- **Stated exercise**: Using the data beneath, show every line that includes the word "follow".

- **Input rows**:
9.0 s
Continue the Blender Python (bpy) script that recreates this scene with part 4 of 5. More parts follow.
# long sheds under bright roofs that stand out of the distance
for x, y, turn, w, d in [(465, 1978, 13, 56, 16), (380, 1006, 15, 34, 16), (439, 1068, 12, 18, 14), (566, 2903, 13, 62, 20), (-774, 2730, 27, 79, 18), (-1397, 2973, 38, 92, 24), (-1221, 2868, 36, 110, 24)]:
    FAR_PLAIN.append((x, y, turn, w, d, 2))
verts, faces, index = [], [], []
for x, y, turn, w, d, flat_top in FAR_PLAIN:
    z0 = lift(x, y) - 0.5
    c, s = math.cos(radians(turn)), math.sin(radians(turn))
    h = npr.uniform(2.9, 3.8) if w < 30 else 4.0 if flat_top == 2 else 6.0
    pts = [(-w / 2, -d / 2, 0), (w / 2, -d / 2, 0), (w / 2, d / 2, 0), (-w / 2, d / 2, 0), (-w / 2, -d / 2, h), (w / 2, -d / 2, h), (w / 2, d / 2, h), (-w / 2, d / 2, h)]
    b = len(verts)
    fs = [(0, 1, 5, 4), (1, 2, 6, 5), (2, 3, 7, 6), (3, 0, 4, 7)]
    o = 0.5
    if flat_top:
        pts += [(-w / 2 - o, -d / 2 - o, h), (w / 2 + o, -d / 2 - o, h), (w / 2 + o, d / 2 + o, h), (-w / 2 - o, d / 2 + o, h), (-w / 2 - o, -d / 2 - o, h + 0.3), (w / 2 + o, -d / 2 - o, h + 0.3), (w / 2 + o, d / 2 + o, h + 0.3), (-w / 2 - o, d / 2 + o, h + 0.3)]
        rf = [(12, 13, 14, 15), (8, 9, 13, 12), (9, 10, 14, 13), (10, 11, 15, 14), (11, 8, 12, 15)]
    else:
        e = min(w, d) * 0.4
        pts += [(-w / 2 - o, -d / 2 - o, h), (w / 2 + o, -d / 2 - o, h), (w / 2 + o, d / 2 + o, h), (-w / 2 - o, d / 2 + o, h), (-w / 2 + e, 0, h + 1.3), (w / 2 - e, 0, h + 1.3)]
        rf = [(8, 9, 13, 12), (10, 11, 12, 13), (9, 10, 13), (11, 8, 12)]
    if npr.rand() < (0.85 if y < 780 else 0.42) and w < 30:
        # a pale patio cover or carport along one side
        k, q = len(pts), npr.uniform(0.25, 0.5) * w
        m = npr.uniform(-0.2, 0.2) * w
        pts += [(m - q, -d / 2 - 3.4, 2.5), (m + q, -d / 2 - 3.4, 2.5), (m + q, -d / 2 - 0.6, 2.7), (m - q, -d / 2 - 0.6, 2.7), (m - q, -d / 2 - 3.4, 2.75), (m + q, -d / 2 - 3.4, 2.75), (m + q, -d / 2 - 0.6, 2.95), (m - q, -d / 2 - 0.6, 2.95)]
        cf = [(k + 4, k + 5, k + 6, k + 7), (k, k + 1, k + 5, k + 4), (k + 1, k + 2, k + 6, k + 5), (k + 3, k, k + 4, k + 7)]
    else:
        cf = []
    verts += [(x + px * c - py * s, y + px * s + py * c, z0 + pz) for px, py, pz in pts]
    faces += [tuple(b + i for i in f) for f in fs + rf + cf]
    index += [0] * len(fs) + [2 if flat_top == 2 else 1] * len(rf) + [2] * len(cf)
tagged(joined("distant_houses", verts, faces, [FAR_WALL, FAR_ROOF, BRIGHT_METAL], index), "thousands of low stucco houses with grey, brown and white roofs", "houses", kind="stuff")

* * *

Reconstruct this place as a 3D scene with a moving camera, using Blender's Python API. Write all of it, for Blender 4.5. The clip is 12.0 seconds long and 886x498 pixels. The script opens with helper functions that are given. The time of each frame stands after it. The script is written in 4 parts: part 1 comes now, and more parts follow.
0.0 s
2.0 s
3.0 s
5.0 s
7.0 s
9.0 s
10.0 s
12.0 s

- **Task output**:
Continue the Blender Python (bpy) script that recreates this scene with part 4 of 5. More parts follow.
Reconstruct this place as a 3D scene with a moving camera, using Blender's Python API. Write all of it, for Blender 4.5. The clip is 12.0 seconds long and 886x498 pixels. The script opens with helper functions that are given. The time of each frame stands after it. The script is written in 4 parts: part 1 comes now, and more parts follow.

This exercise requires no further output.